Based on the 2016 WFD reporting, nearly 80% of all groundwater bodies in Luxembourg are significantly affected by herbicides, and some 50% in Czech Republic; Some 24% of all groundwater bodies in Belgium and 17% in France are affected by pesticides from agriculture. These amounts are far higher than in all other Member States.
Table 4.5 Share of groundwater bodies failing to achieve good chemical status due to pesticides and biocides (%)

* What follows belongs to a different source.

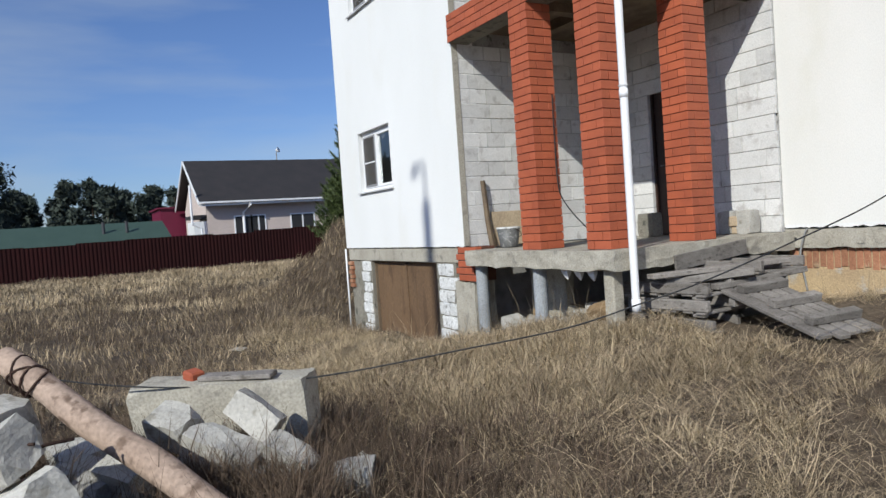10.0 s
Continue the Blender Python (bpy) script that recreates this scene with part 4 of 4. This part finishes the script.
def grass(name, rng, x, y, h, w, lean, material, label, category="grass", droop=0.5, az=None, lo=0.3, lift=0.0):
    co, b = blades(rng, x, y, h, w, lean, droop, az, lo, lift)
    n = len(b)
    loops = np.stack([b, b + 1, b + 2, b + 3, b + 3, b + 2, b + 4], 1).reshape(-1)
    me = bpy.data.meshes.new(name)
    me.vertices.add(len(co))
    me.vertices.foreach_set("co", co.astype(np.float32).reshape(-1))
    me.loops.add(len(loops))
    me.loops.foreach_set("vertex_index", loops.astype(np.int32))
    me.polygons.add(n * 2)
    starts = np.stack([np.arange(n) * 7, np.arange(n) * 7 + 4], 1).reshape(-1)
    me.polygons.foreach_set("loop_start", starts.astype(np.int32))
    me.update(calc_edges=True)
    me.materials.append(M[material])
    return tagged(new(name, me), label, category, kind="stuff")


def clear(x, y):
    """True where nothing stands on the ground."""
    house = ((x > -4.65) & (x < 0.3) & (y > 0.0)) | ((x > 0.2) & (y > 0.3) & (x < 3.3)) | ((x > 3.0) & (y > 2.75))
    pal = (x > 2.9) & (x < 5.1) & (y > 0.35) & (y < 1.7)
    far = (x < -33)
    mound = (np.abs(x + 11.2) < 0.2) & (np.abs(y - 3.1) < 0.2)
    return ~(house | pal | far | mound)


def patch(x, y, s=0.7, o=0.0):
    return np.sin(x * s + 1.3 + o) * np.sin(y * s * 1.2 + 0.4 - o) + 0.6 * np.sin(x * s * 2.3 - y * s * 1.7 + o) + 0.4 * np.sin(x * 3.1 * s + y * 2.7 * s)


def downhill(x, y):
    """The direction in which the tussocks fall away."""
    e = 0.05
    return np.arctan2(tuft(x, y) - tuft(x, y + e), tuft(x, y) - tuft(x + e, y))


def brown_ground(x, y):
    """Where dead brown weeds take over from straw, 0 to 1."""
    b = 1.1 * bell(x, y, 4.9, -4.9, 1.5, 1.5) + 0.85 * bell(x, y, 1.0, -6.0, 3.0, 2.0) + 0.75 * bell(x, y, 8.6, -5.2, 2.4, 2.0) + 0.95 * trodden(x, y) + 0.6 * bell(x, y, 7.5, -7.0, 3.0, 1.5)
    return np.clip(b + 0.22 * patch(x, y, 1.3, 4.0), 0, 1)


def build_grass():
    rng = np.random.default_rng(7)
    # short matted grass of the yard
    n = 215000
    x, y = rng.uniform(1.0, 12.5, n), rng.uniform(-9.0, 2.8, n)
    q = clear(x, y) & (rng.random(n) < (0.75 + 0.25 * patch(x, y)) * (1 - 0.15 * trodden(x, y)))
    x, y = x[q], y[q]
    az = rng.uniform(0, math.tau, len(x))
    b = brown_ground(x, y)
    pick = rng.random(len(x)) < b * 0.8
    for sel, material, label, name in ((~pick, "straw", "short matted dry brown grass of the yard", "short_grass"), (pick, "weed_grass", "short greyish brown dead grass of the yard", "brown_grass")):
        xs, ys = x[sel], y[sel]
        grass(name, rng, xs, ys, rng.uniform(0.04, 0.16, len(xs)) * (1 - 0.35 * trodden(xs, ys)), rng.uniform(0.0022, 0.0048, len(xs)), np.full(len(xs), 1.7), material, label, droop=0.0, az=az[sel], lo=0.5, lift=0.02)
    # long dead straw draped over the tussocks
    n = 150000
    x, y = rng.uniform(-0.5, 11.5, n), rng.uniform(-8.5, 2.7, n)
    mat_zone = np.exp(-(np.maximum(0, np.abs(y + 1.6) - 1.9) / 1.6) ** 2) * np.clip((8.8 - x) / 3, 0, 1)
    dense = (0.16 + 0.84 * mat_zone) * (0.25 + 0.9 * tuft(x, y)) * (1 - 0.75 * brown_ground(x, y)) * (1 - 0.7 * trodden(x, y))
    q = clear(x, y) & (rng.random(n) < dense)
    x, y = x[q], y[q]
    az = downhill(x, y) + rng.normal(size=len(x)) * 1.6
    grass("lying_straw", rng, x, y, rng.uniform(0.12, 0.38, len(x)), rng.uniform(0.002, 0.0045, len(x)), np.full(len(x), 2.0), "straw_pale", "long pale dead straw draped over the yard", droop=-0.2, az=az, lo=0.72, lift=0.09)
    # arching tussocks
    n = 1500
    cx, cy = rng.uniform(-0.5, 10.5, n), rng.uniform(-8.0, 2.5, n)
    near = np.exp(-(np.maximum(0, np.abs(cy + 1.2) - 1.6) / 1.2) ** 2) * np.clip((7.6 - cx) / 3, 0, 1)
    ok = clear(cx, cy) & (rng.random(n) < (0.10 + 0.75 * near) * (1 - 0.8 * brown_ground(cx, cy)))
    cx, cy = cx[ok], cy[ok]
    m = 90
    sz = np.repeat(rng.uniform(0.55, 1.3, len(cx)), m)
    ca = np.repeat(rng.uniform(0, math.tau, len(cx)), m) + rng.normal(size=len(cx) * m) * 1.0
    x = np.repeat(cx, m) + rng.normal(size=len(cx) * m) * 0.07 * sz
    y = np.repeat(cy, m) + rng.normal(size=len(cx) * m) * 0.07 * sz
    q = clear(x, y)
    x, y, ca, sz = x[q], y[q], ca[q], sz[q]
    grass("pale_grass_tufts", rng, x, y, rng.uniform(0.12, 0.34, len(x)) * sz, rng.uniform(0.002, 0.0045, len(x)), np.full(len(x), 1.5), "straw_pale", "pale arching straw tussocks in the yard", droop=0.9, az=ca, lo=0.5)
    # large drooping clumps before the porch
    n, m = 85, 170
    cx, cy = rng.uniform(-0.5, 5.0, n), rng.uniform(-2.6, -0.35, n)
    sz = np.repeat(rng.uniform(0.6, 1.15, n), m)
    ca = np.repeat(rng.uniform(0, math.tau, n), m) + rng.normal(size=n * m) * 1.1
    x, y = np.repeat(cx, m) + rng.normal(size=n * m) * 0.09 * sz, np.repeat(cy, m) + rng.normal(size=n * m) * 0.09 * sz
    q = clear(x, y)
    x, y, ca, sz = x[q], y[q], ca[q], sz[q]
    grass("drooping_clumps", rng, x, y, rng.uniform(0.22, 0.56, len(x)) * sz, rng.uniform(0.0025, 0.005, len(x)), np.full(len(x), 1.55), "straw_pale", "large drooping clumps of pale straw by the porch", droop=0.75, az=ca, lo=0.5)
    # taller grass along the porch and the basement front
    n = 34000
    x, y = rng.uniform(-6.0, 4.4, n), -0.1 - rng.gamma(1.6, 0.75, n)
    q = clear(x, y) & (rng.random(n) < 0.62 + 0.45 * patch(x, y, 1.7, 1.0))
    x, y = x[q], y[q]
    az = 2.0 * patch(x, y, 2.6, 2.5) + rng.normal(size=len(x)) * 1.2
    grass("porch_grass", rng, x, y, rng.uniform(0.10, 0.42, len(x)) * (0.55 + 0.45 * np.clip(-y, 0, 1)), rng.uniform(0.003, 0.006, len(x)), np.full(len(x), 1.3), "straw_pale", "taller pale dry grass before the basement", droop=0.9, az=az)
    # field
    n = 140000
    u = rng.random(n) ** 0.62
    x = 2.5 - u * 36
    y = -16 + rng.random(n) * 34
    q = clear(x, y) & ((y < 1.0) | (x < -4.7)) & (y < 4 + 0.45 * (-x)) & (rng.random(n) < (0.8 + 0.3 * patch(x, y, 0.5, 2.0)) * (1 - 0.8 * brown_ground(x, y)))
    x, y = x[q], y[q]
    far = np.clip((2 - x) / 34, 0, 1)
    az = 2.2 * patch(x, y, 0.7, 0.4) + rng.normal(size=len(x)) * 0.9
    grass("field_grass", rng, x, y, rng.uniform(0.12, 0.42, len(x)) * (0.85 + 0.25 * patch(x, y, 0.9, 5.0).clip(-1, 1)), rng.uniform(0.004, 0.008, len(x)) * (1 + 3.2 * far), np.full(len(x), 0.8), "straw_pale", "tall pale dry grass of the field", droop=0.8, az=az)
    n = 80000
    x = 2.0 - (rng.random(n) ** 0.75) * 20
    y = -13 + rng.random(n) * 18
    q = clear(x, y) & ((y < 0.5) | (x < -4.7)) & (patch(x, y, 0.55, 0.7) > -0.35)
    x, y = x[q], y[q]
    grass("field_weeds", rng, x, y, rng.uniform(0.12, 0.40, len(x)), rng.uniform(0.004, 0.009, len(x)), np.full(len(x), 0.9), "weed_grass", "brownish dry grass patches in the field", droop=0.6)
    # dead brown weeds round the rubble
    n = 75000
    x, y = 4.85 + rng.normal(size=n) * 1.0, -4.9 + rng.normal(size=n) * 1.1
    grass("dead_weeds", rng, x, y, rng.uniform(0.08, 0.36, n) * (0.5 + 0.8 * tuft(x, y)), rng.uniform(0.002, 0.005, n), np.full(n, 0.95), "weed", "dark brown dead weeds round the rubble", "weeds", droop=0.5)
    n = 1500
    x, y = 4.95 + rng.normal(size=n) * 0.55, -4.75 + rng.normal(size=n) * 0.75
    grass("weed_stems", rng, x, y, rng.uniform(0.25, 0.6, n), rng.uniform(0.003, 0.006, n), np.full(n, 0.6), "weed", "thin dark weed stems standing among the rubble", "weeds", droop=0.6)
    n = 60000
    x, y = rng.uniform(-3, 12.5, n), rng.uniform(-9, 2.8, n)
    q = clear(x, y) & (rng.random(n) < brown_ground(x, y) * (1.1 - 0.7 * tuft(x, y)))
    x, y = x[q], y[q]
    grass("brown_weeds", rng, x, y, rng.uniform(0.06, 0.26, len(x)) * (1 - 0.4 * trodden(x, y)), rng.uniform(0.002, 0.005, len(x)), np.full(len(x), 0.9), "weed", "dark brown dead weed patches in the yard", "weeds", droop=0.5)
    n = 14000
    x, y = rng.normal(size=n) * 2.4 - 9.0, rng.normal(size=n) * 1.6 + 1.6
    q = clear(x, y) & ((x < -4.8) | (y < -0.1))
    x, y = x[q], y[q]
    half = len(x) // 2
    grass("mound_straw", rng, x[half:], y[half:], rng.uniform(0.12, 0.5, len(x) - half), rng.uniform(0.005, 0.012, len(x) - half), np.full(len(x) - half, 1.6), "straw", "dry straw hanging down the earth mound", "grass", droop=0.2, az=0.6 + rng.normal(size=len(x) - half) * 0.6)
    x, y = x[:half], y[:half]
    grass("mound_weeds", rng, x, y, rng.uniform(0.08, 0.36, len(x)), rng.uniform(0.005, 0.012, len(x)), np.full(len(x), 1.2), "weed_grass", "brown dead weeds on the earth mound", "weeds", droop=0.6)
    # single stalks before the slabs
    n = 150
    x = np.concatenate([rng.uniform(3.3, 9.5, 60), rng.uniform(0.4, 3.2, 60), rng.uniform(-3.5, 0, 30)])
    y = np.concatenate([rng.uniform(2.3, 2.7, 60), rng.uniform(-0.5, -0.15, 60), rng.uniform(-0.6, -0.1, 30)])
    grass("tall_stalks", rng, x, y, rng.uniform(0.3, 0.75, n), rng.uniform(0.003, 0.006, n), np.full(n, 0.3), "straw_pale", "single tall dry stalks by the house wall", "stalks", droop=1.0)


build_grass()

Note: ‘Pesticides’ (last column of the table) are not the sum of the afore mentioned specific substance groups. These are substances reported under code EEA_34-01-5 = active substances in pesticides, including their relevant metabolites, degradation and reaction products.
Source: EEA ( 2018b)
Based on the published data of the WFD (EEA 2018), most reported substances caused a failure to achieve good chemical status in groundwater were pesticides. AMPA, MCPA and Glyphosate were mainly reported as substances listed under the RBSP causing failure to achieve good ecological status in surface waters. Among these, Glyphosate and its metabolite AMPA were reported only from one Member State. The priority substance Tributyltin, a biocide mainly used to combat marine biofouling, affected the most surface water bodies (some 700).

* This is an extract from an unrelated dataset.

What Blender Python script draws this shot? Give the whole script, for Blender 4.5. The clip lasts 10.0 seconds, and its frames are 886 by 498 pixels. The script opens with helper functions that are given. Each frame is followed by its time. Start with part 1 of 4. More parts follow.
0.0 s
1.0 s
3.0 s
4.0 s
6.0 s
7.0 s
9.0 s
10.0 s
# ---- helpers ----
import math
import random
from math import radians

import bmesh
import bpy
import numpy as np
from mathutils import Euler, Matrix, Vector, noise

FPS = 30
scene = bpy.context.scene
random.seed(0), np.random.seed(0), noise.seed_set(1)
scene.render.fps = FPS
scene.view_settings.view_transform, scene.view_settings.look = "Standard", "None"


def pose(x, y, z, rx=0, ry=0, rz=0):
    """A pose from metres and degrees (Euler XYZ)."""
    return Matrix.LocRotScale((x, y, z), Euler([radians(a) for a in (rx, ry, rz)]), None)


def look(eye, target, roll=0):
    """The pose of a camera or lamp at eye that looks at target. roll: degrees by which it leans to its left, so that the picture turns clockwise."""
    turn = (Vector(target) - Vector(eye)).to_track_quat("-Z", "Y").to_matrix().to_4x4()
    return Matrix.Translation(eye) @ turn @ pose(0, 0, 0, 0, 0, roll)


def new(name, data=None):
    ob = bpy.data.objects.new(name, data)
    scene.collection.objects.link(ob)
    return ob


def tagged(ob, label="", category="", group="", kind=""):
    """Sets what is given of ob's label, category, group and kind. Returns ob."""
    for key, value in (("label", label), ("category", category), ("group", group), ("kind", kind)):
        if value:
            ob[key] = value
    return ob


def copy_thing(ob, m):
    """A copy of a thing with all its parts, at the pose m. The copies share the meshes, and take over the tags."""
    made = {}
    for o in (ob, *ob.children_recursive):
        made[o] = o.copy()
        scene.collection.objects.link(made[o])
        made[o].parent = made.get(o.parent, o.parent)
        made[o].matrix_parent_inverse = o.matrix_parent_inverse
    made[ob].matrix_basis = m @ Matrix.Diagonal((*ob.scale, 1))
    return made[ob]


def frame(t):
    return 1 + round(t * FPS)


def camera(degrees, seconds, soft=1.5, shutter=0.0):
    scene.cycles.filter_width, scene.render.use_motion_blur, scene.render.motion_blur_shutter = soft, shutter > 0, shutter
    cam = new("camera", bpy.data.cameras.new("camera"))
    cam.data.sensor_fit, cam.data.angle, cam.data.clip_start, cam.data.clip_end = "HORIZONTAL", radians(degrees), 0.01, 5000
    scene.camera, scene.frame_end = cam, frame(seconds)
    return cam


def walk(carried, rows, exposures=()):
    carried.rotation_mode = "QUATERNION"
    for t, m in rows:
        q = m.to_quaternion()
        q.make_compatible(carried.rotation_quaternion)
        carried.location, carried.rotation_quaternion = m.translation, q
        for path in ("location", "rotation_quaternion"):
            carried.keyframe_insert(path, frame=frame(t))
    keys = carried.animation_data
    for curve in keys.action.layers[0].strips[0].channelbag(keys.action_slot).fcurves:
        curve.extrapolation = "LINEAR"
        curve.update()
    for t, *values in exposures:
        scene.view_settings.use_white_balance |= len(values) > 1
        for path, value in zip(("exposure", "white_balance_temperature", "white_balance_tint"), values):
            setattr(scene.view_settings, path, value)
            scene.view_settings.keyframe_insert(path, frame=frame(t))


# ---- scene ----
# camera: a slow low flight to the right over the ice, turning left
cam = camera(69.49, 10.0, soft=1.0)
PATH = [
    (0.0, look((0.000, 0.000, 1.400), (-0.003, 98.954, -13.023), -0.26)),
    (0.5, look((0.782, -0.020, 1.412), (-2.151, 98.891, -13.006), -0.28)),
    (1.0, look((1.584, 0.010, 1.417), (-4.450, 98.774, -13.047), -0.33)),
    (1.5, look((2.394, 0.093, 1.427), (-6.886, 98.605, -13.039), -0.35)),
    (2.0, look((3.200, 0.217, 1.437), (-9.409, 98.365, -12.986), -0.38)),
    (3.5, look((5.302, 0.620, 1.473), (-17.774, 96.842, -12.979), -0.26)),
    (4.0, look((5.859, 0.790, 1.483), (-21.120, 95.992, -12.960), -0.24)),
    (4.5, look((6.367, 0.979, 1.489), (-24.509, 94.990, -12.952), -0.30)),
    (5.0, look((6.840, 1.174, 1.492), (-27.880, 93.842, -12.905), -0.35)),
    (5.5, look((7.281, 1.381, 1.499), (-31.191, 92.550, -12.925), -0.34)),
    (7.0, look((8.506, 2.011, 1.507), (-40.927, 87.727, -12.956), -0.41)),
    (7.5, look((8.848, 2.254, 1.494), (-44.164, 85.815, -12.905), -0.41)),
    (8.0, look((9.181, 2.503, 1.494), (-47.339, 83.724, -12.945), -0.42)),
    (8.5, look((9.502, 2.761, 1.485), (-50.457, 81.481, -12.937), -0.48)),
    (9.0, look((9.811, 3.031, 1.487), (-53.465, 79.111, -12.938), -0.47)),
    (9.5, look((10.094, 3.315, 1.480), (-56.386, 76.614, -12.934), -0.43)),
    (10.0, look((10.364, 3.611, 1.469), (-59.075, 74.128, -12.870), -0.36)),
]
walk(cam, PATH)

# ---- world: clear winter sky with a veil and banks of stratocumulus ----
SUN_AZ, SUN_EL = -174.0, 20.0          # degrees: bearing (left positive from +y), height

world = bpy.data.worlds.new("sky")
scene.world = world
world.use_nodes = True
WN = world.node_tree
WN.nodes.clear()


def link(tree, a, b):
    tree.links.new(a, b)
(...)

4.2.2. Drinking Water Directive
Based on data of the last reporting period between 2014 to 2016 under the Drinking Water Directive, Figure 4.6 shows the compliance rate of pesticide monitoring. The compliance rate was calculated based on number of samples between 2014 and 2016 in all Water Supply Zones and the number of samples non-compliance (exceedance of threshold).
Based on this, the compliance rate with the list of pesticides (see section 3.2.2) is high and varies between 99.82 up to 100%. In contrast to other environmental reporting requirements, compliance requirements for drinking water are measured in tap water.